The SADE algorithm is set to use a population size of 1600 and runs for 5000 iterations. The parameter values are limited to the range [−5, 5], the exact settings of the SADE algorithm can be found in Table 31.1. To test the robustness of the proposed algorithm, ten different runs of the algorithm are made, each starting from a new, randomly generated, initial population.
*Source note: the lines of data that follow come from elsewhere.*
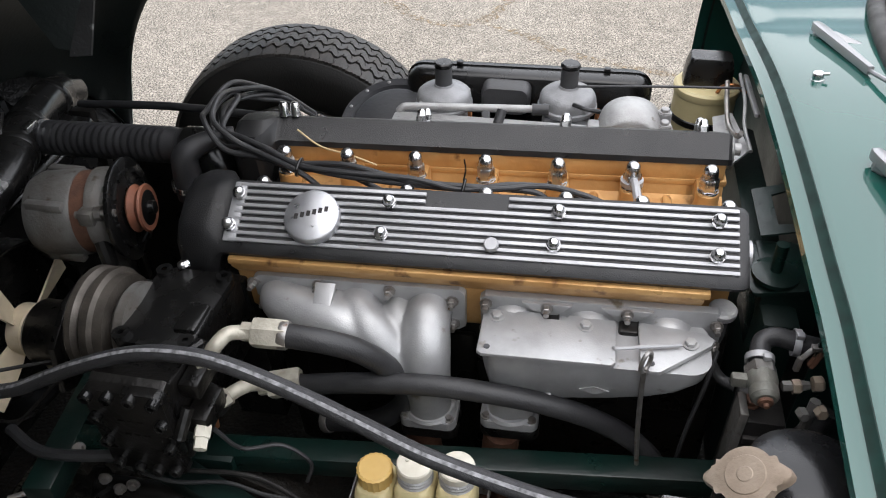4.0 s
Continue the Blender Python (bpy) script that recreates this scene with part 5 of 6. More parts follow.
part("wire_clip", box(bmesh.new(), (0.612, -0.436, 0.592), (0.014, 0.012, 0.01), 0.002), WHITE, switch, "small pale connector")

# heater valve with its hoses
valve = thing("heater_valve", (0.86, -0.22, 0.62), "grimy cast heater valve with short hoses", "valve")
bm = bmesh.new()
V0, VD = Vector((0.846, -0.203, 0.679)), Vector((0.02, -1, -0.08)).normalized()
lathe(bm, [(0.01, 0.01), (0.0165, 0.011), (0.0175, 0.015), (0.0175, 0.024), (0.0155, 0.03), (0.0165, 0.032), (0.016, 0.042), (0.012, 0.047), (0, 0.048)], V0, VD, 28)
box(bm, V0 + VD * 0.018 + Vector((-0.024, 0, -0.004)), (0.02, 0.012, 0.016), 0.003)
part("body", bm, VALVE, valve, "grey-green cast bell-shaped body")
bm = bmesh.new()
lathe(bm, [(0.012, -0.002), (0.0185, 0.0), (0.0185, 0.014), (0.012, 0.015)], V0, VD, 6)
part("collar_nut", bm, DIRTY_ALU, valve, "hexagon collar")
bm = bmesh.new()
lathe(bm, [(0.008, 0.045), (0.009, 0.048), (0.008, 0.051), (0.0035, 0.052), (0.003, 0.056), (0, 0.057)], V0, VD, 20)
part("end_plug", bm, RUSTY, valve, "rusty end plug")
bm = bmesh.new()
tube(bm, [V0 + Vector((0, 0.0, 0.0)), V0 + Vector((0.001, 0.02, 0.006)), (0.851, -0.17, 0.69), (0.866, -0.164, 0.694), (0.89, -0.168, 0.692), (0.92, -0.172, 0.69)], 0.0118, 16)
part("hose", bm, RUBBER, valve, "ribbed black rubber elbow")
for p, d in ((V0 + Vector((0, 0.006, 0.002)), (0.05, 1, 0.25)), (Vector((0.884, -0.168, 0.692)), (1, -0.1, 0))):
    bm = bmesh.new()
    lathe(bm, [(0.0148, 0), (0.0168, 0), (0.0168, 0.008), (0.0148, 0.008)], p, d, 20)
    box(bm, Vector(p) + Vector((0.004, -0.006, 0.017)), (0.009, 0.008, 0.007), 0.001)
    part("clamp", bm, POLISHED, valve, "bright clamp")
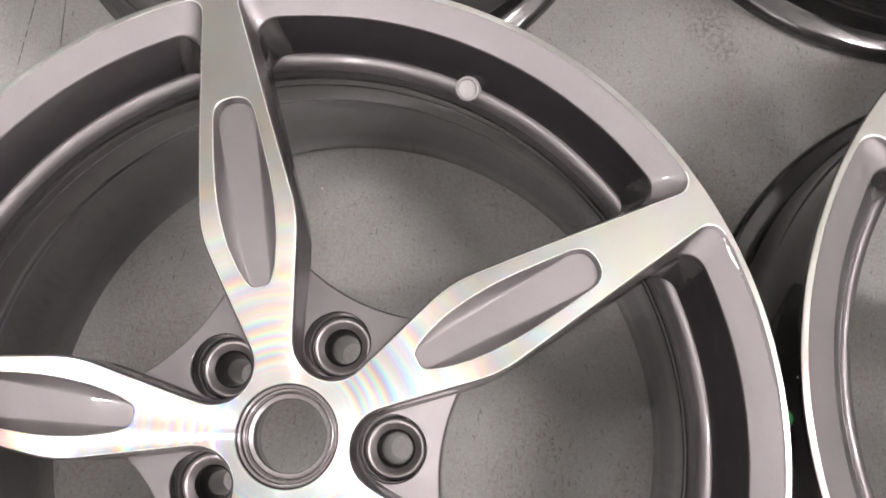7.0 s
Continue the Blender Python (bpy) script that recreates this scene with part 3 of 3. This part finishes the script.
# ---- the wheels ----
THETA = radians(30.61)
main_wheel = tagged(build_wheel(THETA), "gunmetal and diamond-cut five-spoke alloy wheel lying face up", "wheel", group="set of wheels")
east_wheel = tagged(copy_thing(main_wheel, pose(0.555, 0.041, 0, 0, 0, -28.6)), "five-spoke alloy wheel with a green mark on its barrel", "wheel", group="set of wheels")
north_wheel = tagged(copy_thing(main_wheel, pose(-0.047, 0.564, 0, 0, 0, 14)), "five-spoke alloy wheel with blue marks on its barrel", "wheel", group="set of wheels")
far_wheel = tagged(copy_thing(main_wheel, pose(0.502, 0.607, 0, 0, 0, 40)), "five-spoke alloy wheel lying face up behind the others", "wheel", group="set of wheels")


def valve(wheel):
    """The stubby grey valve boss on the inner ridge of the barrel."""
    a = math.atan2(0.222, 0.0972)
    bm = bmesh.new()
    prof = [(0.0078, -0.010), (0.0078, 0.0012), (0.0074, 0.0020), (0.0066, 0.0022), (0.0060, 0.0016), (0.0058, 0.0006), (0.0052, 0.0003), (0.0, 0.0003)]
    rings = [[bm.verts.new((r * math.cos(t), r * math.sin(t), z)) for t in np.linspace(0, 2 * math.pi, 32, endpoint=False)] for r, z in prof[:-1]]
    for r0, r1 in zip(rings, rings[1:]):
        for k in range(32):
            bm.faces.new((r0[k], r0[(k + 1) % 32], r1[(k + 1) % 32], r1[k]))
    bm.faces.new(rings[-1])
    ob = part("valve_boss", bm, CAP, wheel, "pale grey round valve boss")
    ob.matrix_basis = Matrix.Translation((0.2360 * math.cos(a), 0.2360 * math.sin(a), 0.2285)) @ Matrix.Rotation(a, 4, "Z") @ pose(0, 0, 0, 0, -30, 0)


valve(main_wheel)


def worn_edge(wheel):
    """Bare bright metal where the lacquer has chipped off beside the lip."""
    angles = np.linspace(27.0, 7.2, 150)
    verts, faces = [], []
    for i, deg in enumerate(angles):
        a = radians(deg)
        rough = noise.noise(Vector((deg * 1.7, 0.3, 0.0))) + 0.5 * noise.noise(Vector((deg * 5.1, 4.0, 0.0)))
        near = math.exp(-((deg - 23.6) / 2.0) ** 2)
        wide = (0.00035 + 0.0010 * near) * (1.0 + 0.8 * rough)
        wide *= min(1.0, (27.0 - deg) / 0.6 + 0.05, (deg - 7.2) / 0.6 + 0.05)
        mid = 0.2688 - 0.0009 * near + 0.0003 * rough
        for k, r in enumerate((mid + wide / 2, mid, mid - wide / 2)):
            z = 0.2579 - 0.457 * (0.2685 - r) + (0.0004 if k == 1 else 0.00015)
            verts.append((r * math.cos(a), r * math.sin(a), z))
        if i:
            b = 3 * i
            faces += [(b - 3, b - 2, b + 1, b), (b - 2, b - 1, b + 2, b + 1)]
    link_mesh("chipped_edge", verts, faces, EDGE, wheel, "chipped edge showing bare bright metal", sharp=60)


worn_edge(main_wheel)
BARREL_OUT = [(0.03, 0.2540), (0.05, 0.2552), (0.056, 0.2520), (0.09, 0.2512), (0.138, 0.2500), (0.148, 0.2470), (0.164, 0.2400), (0.175, 0.2384), (0.2, 0.2390)]


def on_barrel(degrees, z, lift):
    r = float(np.interp(z, *zip(*BARREL_OUT))) + lift
    return (r * math.cos(radians(degrees)), r * math.sin(radians(degrees)), z)


def barrel_patch(name, label, outline, material, wheel, holes=None):
    """A thin mark laid on the outside of a barrel: outline of (degrees round the axis, height)."""
    count = len(outline)
    inner = holes if holes else [(sum(a for a, _ in outline) / count, sum(z for _, z in outline) / count)] * count
    steps = 5
    verts = [on_barrel(a + (b[0] - a) * k / steps, z + (b[1] - z) * k / steps, 0.0005) for k in range(steps + 1) for (a, z), b in zip(outline, inner)]
    faces = [(k * count + i, k * count + (i + 1) % count, (k + 1) * count + (i + 1) % count, (k + 1) * count + i) for k in range(steps) for i in range(count)]
    return link_mesh(name, verts, faces, material, wheel, label, sharp=60)


# blue tape and marker strokes on the barrel behind; a green oval stamp on the barrel beside
turn = 14.0
tape = [(-111.2 - turn, 0.131), (-109.2 - turn, 0.1315), (-107.4 - turn, 0.1290), (-107.6 - turn, 0.1180), (-108.6 - turn, 0.1085), (-110.6 - turn, 0.1070)]
barrel_patch("blue_tape", "scrap of pale blue tape", tape, TAPE, north_wheel)
for a0, z0, a1, z1 in ((-113.35, 0.1625, -110.17, 0.1575), (-115.68, 0.161, -114.11, 0.153), (-115.78, 0.1645, -114.23, 0.1585), (-115.07, 0.165, -113.62, 0.17), (-113.62, 0.17, -114.5, 0.161), (-111.94, 0.1705, -112.13, 0.163)):
    da, dz = a1 - a0, z1 - z0
    run = math.hypot(da * 0.0043, dz)
    wa, wz = -dz / run * 0.0008 / 0.0043, da * 0.0043 / run * 0.0008
    barrel_patch("marker_stroke", "blue marker stroke", [(a0 + wa - turn, z0 + wz), (a1 + wa - turn, z1 + wz), (a1 - wa - turn, z1 - wz), (a0 - wa - turn, z0 - wz)], BLUE, north_wheel)
ring = [(math.cos(t), math.sin(t)) for t in np.linspace(0, 2 * math.pi, 28, endpoint=False)]
back = -175.4 + 28.6
barrel_patch("green_stamp", "green oval ring stamped on the barrel", [(back + 1.75 * c, 0.142 + 0.0125 * q) for c, q in ring], GREEN, east_wheel, [(back + 0.85 * c, 0.142 + 0.0058 * q) for c, q in ring])
barrel_patch("green_stamp_core", "green dash inside the stamped ring", [(back + 0.35 * c, 0.142 + 0.0022 * q) for c, q in ring], GREEN, east_wheel)


def chip(x, y, size):
    """A crumb of grit stuck to the floor."""
    bm = bmesh.new()
    bmesh.ops.create_icosphere(bm, subdivisions=2, radius=size)
    for v in bm.verts:
        v.co *= 0.75 + 0.5 * noise.noise(v.co / size * 1.3 + Vector((x, y, 0)) * 40)
        v.co.z = max(v.co.z * 0.5, -size * 0.2)
    low = min(v.co.z for v in bm.verts)
    for v in bm.verts:
        v.co.z -= low
    me = bpy.data.meshes.new("grit_crumb")
    bm.to_mesh(me)
    bm.free()
    me.materials.append(CRUMB)
    ob = new("grit_crumb", me)
    ob.location = (x, y, 0.0)
    return tagged(ob, "small pale crumb of grit lying on the floor", "grit", group="crumbs on the floor")


chip(-0.320, -0.097, 0.0031)
for x, y, size in ((-0.2993, 0.2381, 0.0013), (-0.0379, 0.2135, 0.0014), (0.1168, -0.063, 0.0013), (0.0894, 0.2372, 0.0016)):
    chip(x, y, size)
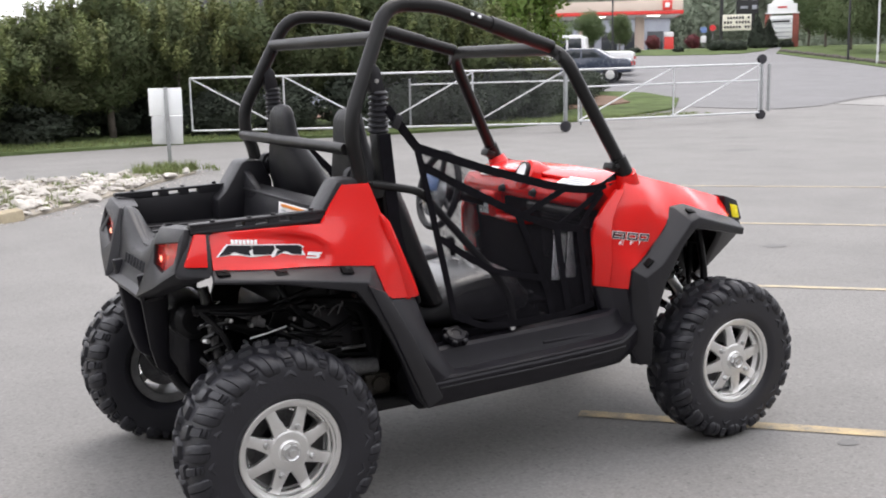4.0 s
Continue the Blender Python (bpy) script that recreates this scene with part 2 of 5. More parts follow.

Table 31.1 Settings of the SADE optimisation algorithm

31.4.3 Validation Results

The validation estimation results are reported in Table 31.2, as requested in [17] the root mean square error (RMSE) is used as the error criterion. The obtained RMSE is comparable with the one obtained by other Wiener-Hammerstein identification methods using a third-order polynomial static nonlinearity [26]. The time-domain validation output and the obtained model error are shown in Fig. 31.4. Note that the peaks in the error suggests that a further improvement of the RMSE can be expected if a higher order polynomial nonlinearity, or another nonlinearity structure is considered. Note that the proposed approach converges in 8 out of the 10 cases to the same minimum. Run number 5 is very near to this minimum, and after a closer inspection it turned out that this particular run was not yet fully converged to its minimum. Run number 3 got stuck in a local minimum.

Table 31.2 Results on the 2009 Wiener-Hammerstein benchmark
Fig. 31.4
figure 4

Time-domain representation of the measured validation output (blue) and the model error (red)

31.5 Conclusions

This paper illustrates how evolutionary algorithms in general, and the SADE algorithm in particular, offer a robust and user-friendly optimisation tool for the identification of block-oriented structures. The Wiener-Hammerstein structure is studied in detail in this paper, however, one can expect to obtain similar results on other model structures.

The SADE evolutionary algorithm used in this paper requires almost no user interaction. It is known to be quite robust with respect to the setting of the hyperparameters. The main downside of the evolutionary algorithms is the rather heavy computational load.